(Directions for this task):
For the listing underneath, give the count of lines containing the string "part" and nothing further.
— start Recorded information —
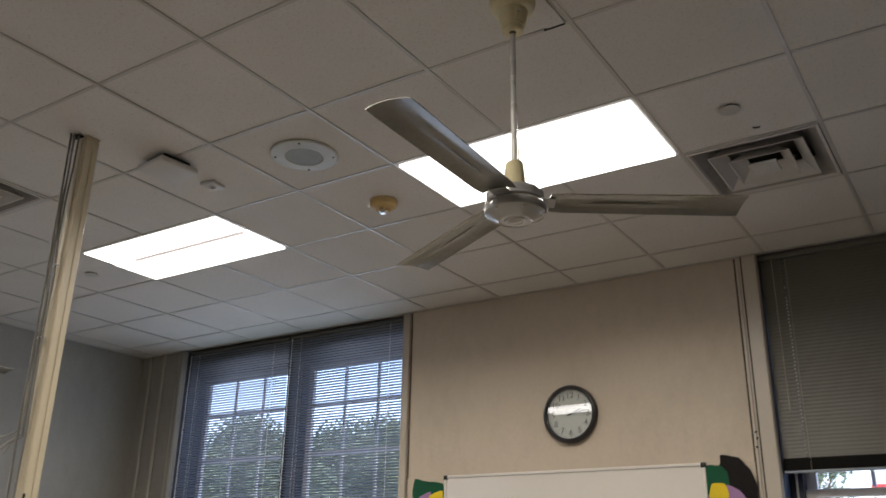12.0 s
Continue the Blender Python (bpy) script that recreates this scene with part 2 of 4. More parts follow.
def tube(bm, pts, r, n=8):
    pts = [Vector(p) for p in pts]
    rings = []
    for k, p in enumerate(pts):
        d = (pts[min(k + 1, len(pts) - 1)] - pts[max(k - 1, 0)]).normalized()
        u = d.cross(Vector((0.31, 0.95, 0.07))).normalized()
        v = d.cross(u)
        rr = r[k] if isinstance(r, (list, tuple)) else r
        rings.append([bm.verts.new(p + rr * (math.cos(2 * math.pi * a / n) * u + math.sin(2 * math.pi * a / n) * v)) for a in range(n)])
    for a, b in zip(rings, rings[1:]):
        for k in range(n):
            bm.faces.new((a[k], a[(k + 1) % n], b[(k + 1) % n], b[k]))
    bm.faces.new(rings[0][::-1])
    bm.faces.new(rings[-1])
    bmesh.ops.recalc_face_normals(bm, faces=bm.faces)
    return bm


def outline(bm, pts, depth, to3):
    """A flat shape with thickness: pts in 2D, to3(u, v, d) gives the place."""
    a = [bm.verts.new(to3(u, v, 0)) for u, v in pts]
    b = [bm.verts.new(to3(u, v, depth)) for u, v in pts]
    bm.faces.new(a)
    bm.faces.new(b[::-1])
    for k in range(len(a)):
        bm.faces.new((a[k], b[k], b[(k + 1) % len(b)], a[(k + 1) % len(a)]))
    bmesh.ops.recalc_face_normals(bm, faces=bm.faces)
    return bm


def mesh_of(name, bm, material):
    me = bpy.data.meshes.new(name)
    bm.to_mesh(me)
    bm.free()
    me.materials.append(material)
    me.shade_smooth()
    me.set_sharp_from_angle(angle=radians(32))
    return me


def part(name, bm, material, parent=None, label=""):
    me = bm if isinstance(bm, bpy.types.Mesh) else mesh_of(name, bm, material)
    ob = new(name, me)
    ob.parent = parent
    return tagged(ob, label)


def thing(name, at, label, category, group="", rz=0.0, kind=""):
    ob = new(name)
    ob.empty_display_size = 0.1
    ob.matrix_basis = pose(*at, 0, 0, rz)
    return tagged(ob, label, category, group, kind)


def solid(name, *boxes, material, label="", category="", kind="structure", bevel=0.0):
    bm = bmesh.new()
    for b in boxes:
        box(bm, *b, bevel=bevel)
    ob = new(name, mesh_of(name, bm, material))
    return tagged(ob, label, category, kind=kind)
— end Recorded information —
(Answer):
2